**REQUIRED WORK**
Can you transcribe every line exactly and leave the pictures behind?

**AVAILABLE DATA**
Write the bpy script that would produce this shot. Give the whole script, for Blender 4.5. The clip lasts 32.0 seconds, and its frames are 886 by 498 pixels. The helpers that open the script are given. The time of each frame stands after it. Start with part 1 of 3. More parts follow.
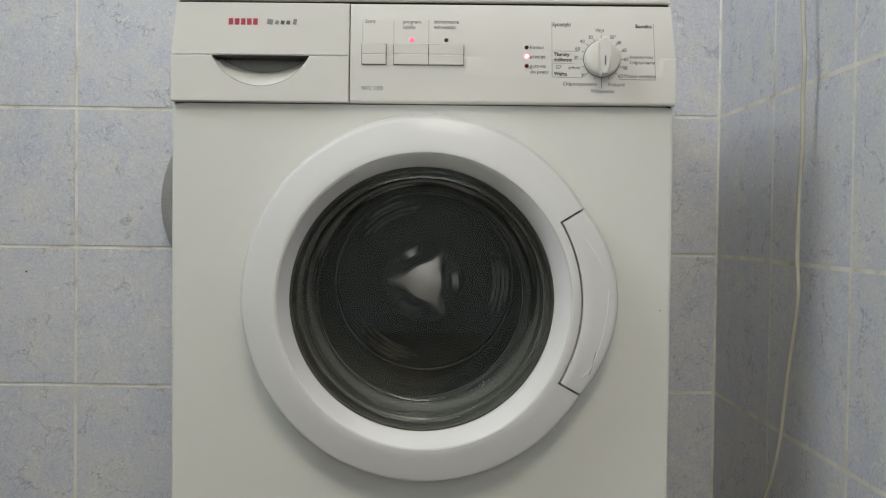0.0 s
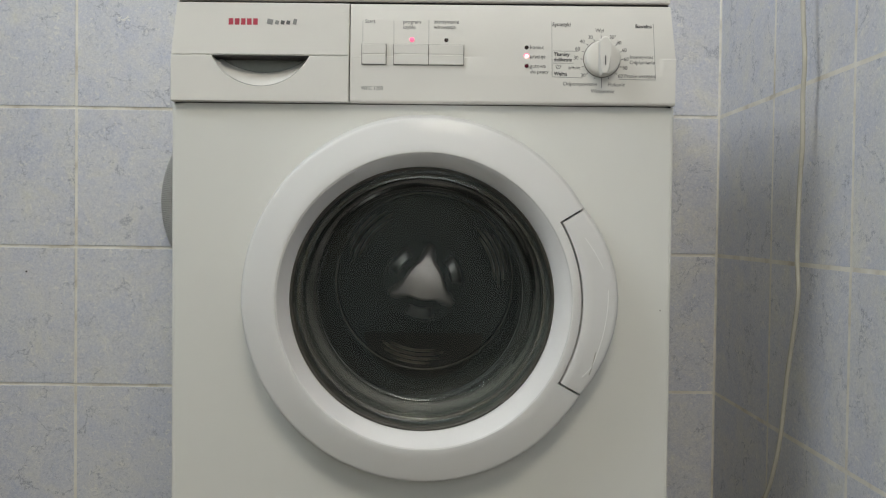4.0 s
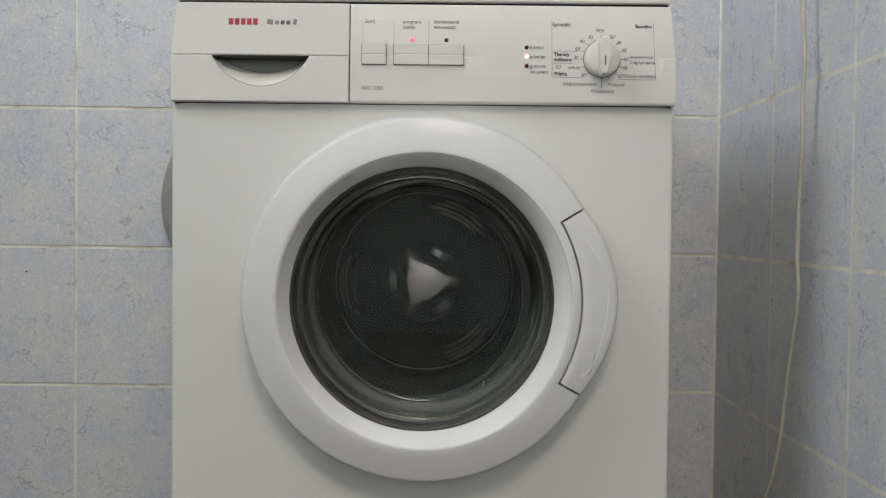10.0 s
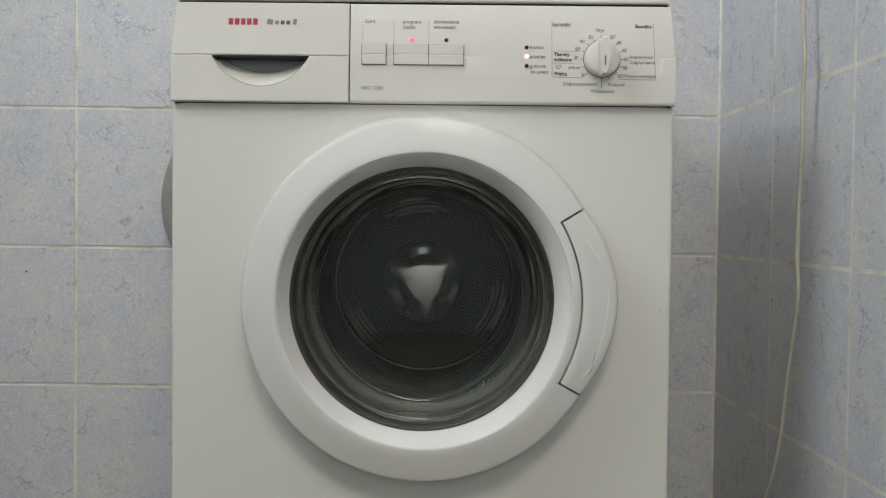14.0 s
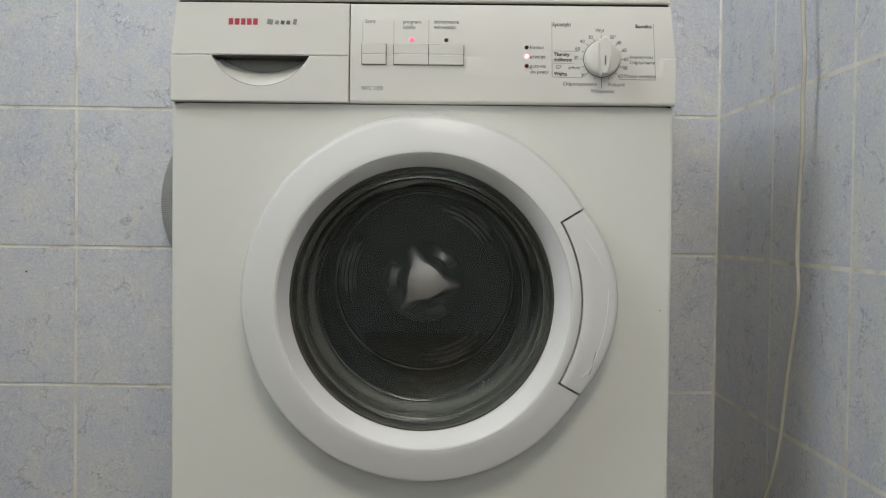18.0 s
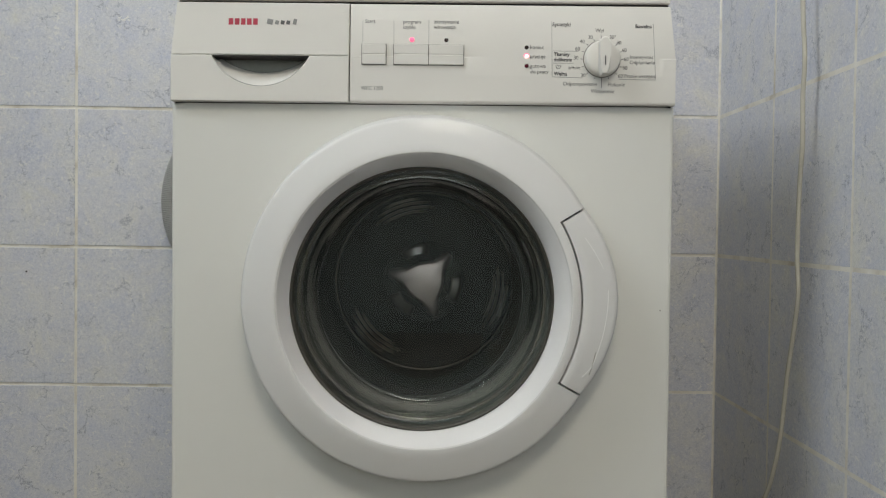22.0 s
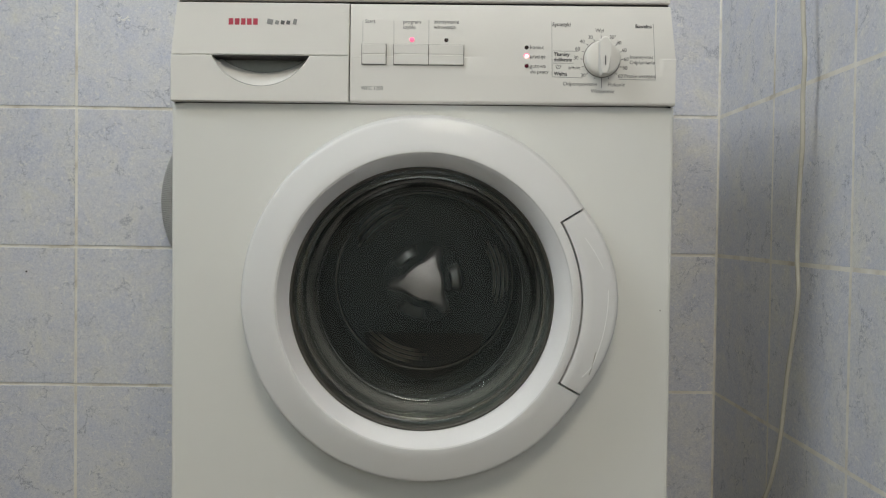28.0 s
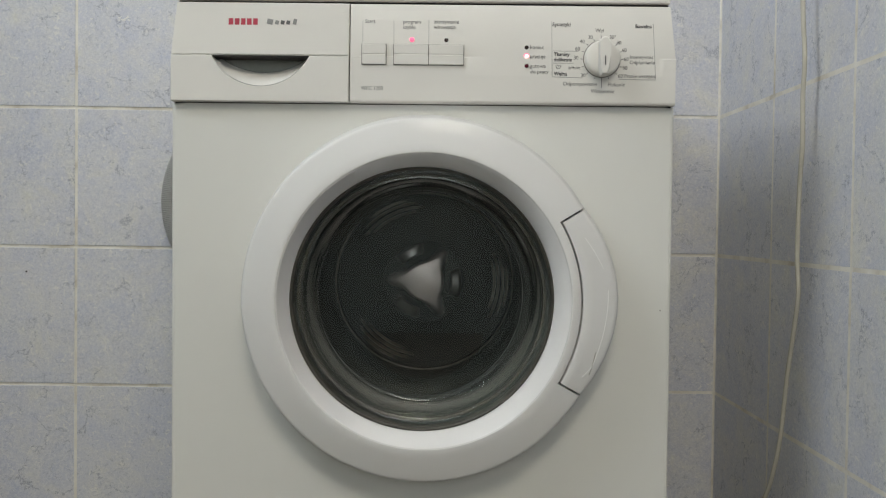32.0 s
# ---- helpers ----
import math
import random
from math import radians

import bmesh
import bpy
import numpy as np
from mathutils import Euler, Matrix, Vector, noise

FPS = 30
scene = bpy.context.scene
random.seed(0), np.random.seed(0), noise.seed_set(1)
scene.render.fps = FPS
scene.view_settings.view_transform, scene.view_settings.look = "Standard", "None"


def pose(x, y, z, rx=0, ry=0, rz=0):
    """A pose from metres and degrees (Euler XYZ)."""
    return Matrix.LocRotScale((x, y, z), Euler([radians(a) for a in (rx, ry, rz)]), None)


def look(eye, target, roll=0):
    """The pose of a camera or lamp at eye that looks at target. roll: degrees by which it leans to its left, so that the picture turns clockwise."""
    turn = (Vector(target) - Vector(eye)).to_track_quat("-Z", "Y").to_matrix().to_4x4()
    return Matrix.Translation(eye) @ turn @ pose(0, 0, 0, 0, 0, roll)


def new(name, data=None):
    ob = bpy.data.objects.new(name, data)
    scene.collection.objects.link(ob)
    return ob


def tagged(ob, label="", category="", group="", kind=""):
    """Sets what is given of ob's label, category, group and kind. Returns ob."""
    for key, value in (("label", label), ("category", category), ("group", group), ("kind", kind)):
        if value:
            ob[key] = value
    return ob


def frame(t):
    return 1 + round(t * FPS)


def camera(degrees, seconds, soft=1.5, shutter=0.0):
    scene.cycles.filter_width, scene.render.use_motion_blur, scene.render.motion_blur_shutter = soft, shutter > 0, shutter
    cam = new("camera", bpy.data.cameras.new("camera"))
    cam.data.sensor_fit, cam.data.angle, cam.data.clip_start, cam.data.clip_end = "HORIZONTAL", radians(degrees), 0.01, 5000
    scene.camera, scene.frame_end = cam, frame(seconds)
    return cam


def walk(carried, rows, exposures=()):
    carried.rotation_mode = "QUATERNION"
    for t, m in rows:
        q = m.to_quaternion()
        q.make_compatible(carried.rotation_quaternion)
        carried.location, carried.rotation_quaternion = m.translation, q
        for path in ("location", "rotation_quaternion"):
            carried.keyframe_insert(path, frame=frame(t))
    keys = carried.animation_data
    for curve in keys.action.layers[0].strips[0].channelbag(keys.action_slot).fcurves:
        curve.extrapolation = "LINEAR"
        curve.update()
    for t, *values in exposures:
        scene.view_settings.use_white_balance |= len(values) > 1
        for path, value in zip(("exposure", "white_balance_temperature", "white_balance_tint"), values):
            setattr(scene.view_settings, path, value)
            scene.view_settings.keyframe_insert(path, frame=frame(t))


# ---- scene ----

**SOLVED EXERCISE**
Write the bpy script that would produce this shot. Give the whole script, for Blender 4.5. The clip lasts 32.0 seconds, and its frames are 886 by 498 pixels. The helpers that open the script are given. The time of each frame stands after it. Start with part 1 of 3. More parts follow.
0.0 s
4.0 s
10.0 s
14.0 s
18.0 s
22.0 s
28.0 s
32.0 s
# ---- helpers ----
import math
import random
from math import radians

import bmesh
import bpy
import numpy as np
from mathutils import Euler, Matrix, Vector, noise

FPS = 30
scene = bpy.context.scene
random.seed(0), np.random.seed(0), noise.seed_set(1)
scene.render.fps = FPS
scene.view_settings.view_transform, scene.view_settings.look = "Standard", "None"


def pose(x, y, z, rx=0, ry=0, rz=0):
    """A pose from metres and degrees (Euler XYZ)."""
    return Matrix.LocRotScale((x, y, z), Euler([radians(a) for a in (rx, ry, rz)]), None)


def look(eye, target, roll=0):
    """The pose of a camera or lamp at eye that looks at target. roll: degrees by which it leans to its left, so that the picture turns clockwise."""
    turn = (Vector(target) - Vector(eye)).to_track_quat("-Z", "Y").to_matrix().to_4x4()
    return Matrix.Translation(eye) @ turn @ pose(0, 0, 0, 0, 0, roll)


def new(name, data=None):
    ob = bpy.data.objects.new(name, data)
    scene.collection.objects.link(ob)
    return ob


def tagged(ob, label="", category="", group="", kind=""):
    """Sets what is given of ob's label, category, group and kind. Returns ob."""
    for key, value in (("label", label), ("category", category), ("group", group), ("kind", kind)):
        if value:
            ob[key] = value
    return ob


def frame(t):
    return 1 + round(t * FPS)


def camera(degrees, seconds, soft=1.5, shutter=0.0):
    scene.cycles.filter_width, scene.render.use_motion_blur, scene.render.motion_blur_shutter = soft, shutter > 0, shutter
    cam = new("camera", bpy.data.cameras.new("camera"))
    cam.data.sensor_fit, cam.data.angle, cam.data.clip_start, cam.data.clip_end = "HORIZONTAL", radians(degrees), 0.01, 5000
    scene.camera, scene.frame_end = cam, frame(seconds)
    return cam


def walk(carried, rows, exposures=()):
    carried.rotation_mode = "QUATERNION"
    for t, m in rows:
        q = m.to_quaternion()
        q.make_compatible(carried.rotation_quaternion)
        carried.location, carried.rotation_quaternion = m.translation, q
        for path in ("location", "rotation_quaternion"):
            carried.keyframe_insert(path, frame=frame(t))
    keys = carried.animation_data
    for curve in keys.action.layers[0].strips[0].channelbag(keys.action_slot).fcurves:
        curve.extrapolation = "LINEAR"
        curve.update()
    for t, *values in exposures:
        scene.view_settings.use_white_balance |= len(values) > 1
        for path, value in zip(("exposure", "white_balance_temperature", "white_balance_tint"), values):
            setattr(scene.view_settings, path, value)
            scene.view_settings.keyframe_insert(path, frame=frame(t))


# ---- scene ----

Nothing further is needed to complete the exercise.